11. The question, as to whether the benefit of Notification No. 55/91-C.E. could still be claimed by 100% EOU for the clearances in DTA after the amendment in the Notification No. 8/97-C.E. by the amending Notification No. 11/2000, referred to above, and whether the Board’s Circular dated 19-10-2000, referred to above, clarifying the position that such a benefit was not available, was legal or not came up for consideration before the Hon’ble P&H Court in the case of Vardhman Polytex Ltd. v. U.O.I., 2001 (135) E.L.T. 17 (P&H), and the Hon’ble High Court was pleased to hold as under –
Notification 55/91-C.E., dated 25-7-1991 is directly relatable to the goods manufactured by 100% EOUs, and exported out of India and Notification 8/97-C.E., dated 1-3-1997 pertains to exemption in respect of duties leviable on goods cleared by 100% EOUs in DTA. The object of amendment made in Notification 8/97-C.E., dated 1-3-1997 appears to be to bring a parity between 100% EOUs and other manufacturers in the matter of payment of duties in respect of goods produced or manufactured and allowed to be sold in India. The impugned circular has been issued in order to clear the doubts raised in the context of Notification 11/2000-C.E., dated 1-3-2000. Therefore, the impugned circular is not ultra vires to the powers of the Board and the notifications issued by the Central Government under Section 5A(1). The expression ‘any other law for the time being in force’ used in Notification No. 11/2000-C.E. is of wide amplitude and, therefore, it would take within its fold the 1978 Act and the logical consequence of issuance of notification dated 1-3-2000 is that the petitioners are liable to pay basic excise duty along with additional excise duty in respect of clearances made in DTA.

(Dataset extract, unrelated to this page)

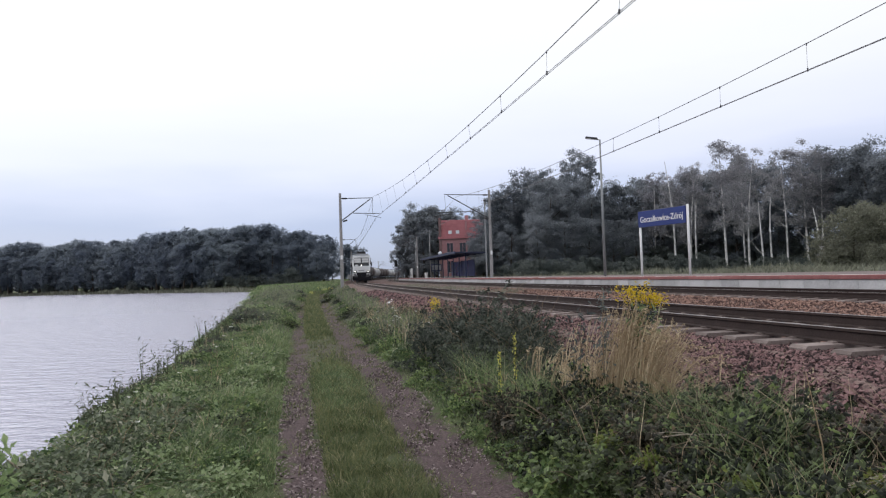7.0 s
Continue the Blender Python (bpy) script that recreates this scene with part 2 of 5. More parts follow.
def ground_material():
    """Turf, trodden gravel of the wheel tracks, and crushed stone, mixed by the masks of the ground mesh."""
    m = bpy.data.materials.new("ground_turf_and_gravel")
    m.use_nodes = True
    nt, ln = m.node_tree.nodes, m.node_tree.links
    b = nt["Principled BSDF"]
    b.inputs["Roughness"].default_value = 0.95
    b.inputs["Specular IOR Level"].default_value = 0.15
    co = nt.new("ShaderNodeTexCoord")

    def noise_mix(scale, c1, c2, lo=0.35, hi=0.65):
        n = nt.new("ShaderNodeTexNoise")
        n.inputs["Scale"].default_value, n.inputs["Detail"].default_value = scale, 7.0
        n.inputs["Roughness"].default_value = 0.65
        r = nt.new("ShaderNodeMapRange")
        r.inputs["From Min"].default_value, r.inputs["From Max"].default_value = lo, hi
        x = nt.new("ShaderNodeMix")
        x.data_type = "RGBA"
        x.inputs[6].default_value, x.inputs[7].default_value = (*c1, 1), (*c2, 1)
        ln.new(co.outputs["Object"], n.inputs["Vector"])
        ln.new(n.outputs["Fac"], r.inputs["Value"])
        ln.new(r.outputs[0], x.inputs[0])
        return x

    def blend(mask, a, c):
        x = nt.new("ShaderNodeMix")
        x.data_type = "RGBA"
        ln.new(mask, x.inputs[0])
        ln.new(a, x.inputs[6])
        ln.new(c, x.inputs[7])
        return x.outputs[2]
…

This judgment of the Hon’ble High Court clinches the issue against the appellants as it on all fours and provides complete answer to the controversy raised in this appeal, by the appellants.
11. The observations of the Apex Court in the case of U.O.I. v. Modi Rubber Ltd., supra, relied upon by the learned Counsel are not of much help to the appellants in the present case. In that case, the issue before the Apex Court was, as to whether the notification granting exemption only in respect of duty of excise payable under the Central Excise Act could be made applicable in respect of the additional duty of excise payable under the said Act and in that context, the Apex Court was pleased to observe that benefit of such a Notification could not be taken for seeking immunity from payment of additional duty of excise. But, in the instant case, the Notification No. 55/91-C.E. is a general notification and it is relatable to only to the goods manufactured by 100% EOU and exported out of India. By amendment in the principal Notification No. 8/97, through Notification No. 11/2000, the expression “any other law for the time being in force” had been inserted and these words are of wide amplitude. Therefore, as a result of this amendment, the 100% EOUs are liable to pay basic excise duty along with the additional excise duty in respect of the clearances made in DTA.
12. In the light of the discussion made above, we do not find any illegality in the impugned order of the Commissioner. From 1-3-2000, the additional duty of excise was payable by the appellants on the cotton and polyester/cotton yarn, which they manufactured from indigenous raw material and cleared for sale in domestic tariff area. Since they had not paid this duty, the impugned order of the Commissioner confirming the duty demand of the amount in question and imposing penalty under Rule 209 on the appellants is perfectly valid and the same is upheld. The appeal of the appellants being without any merit, is ordered to be dismissed.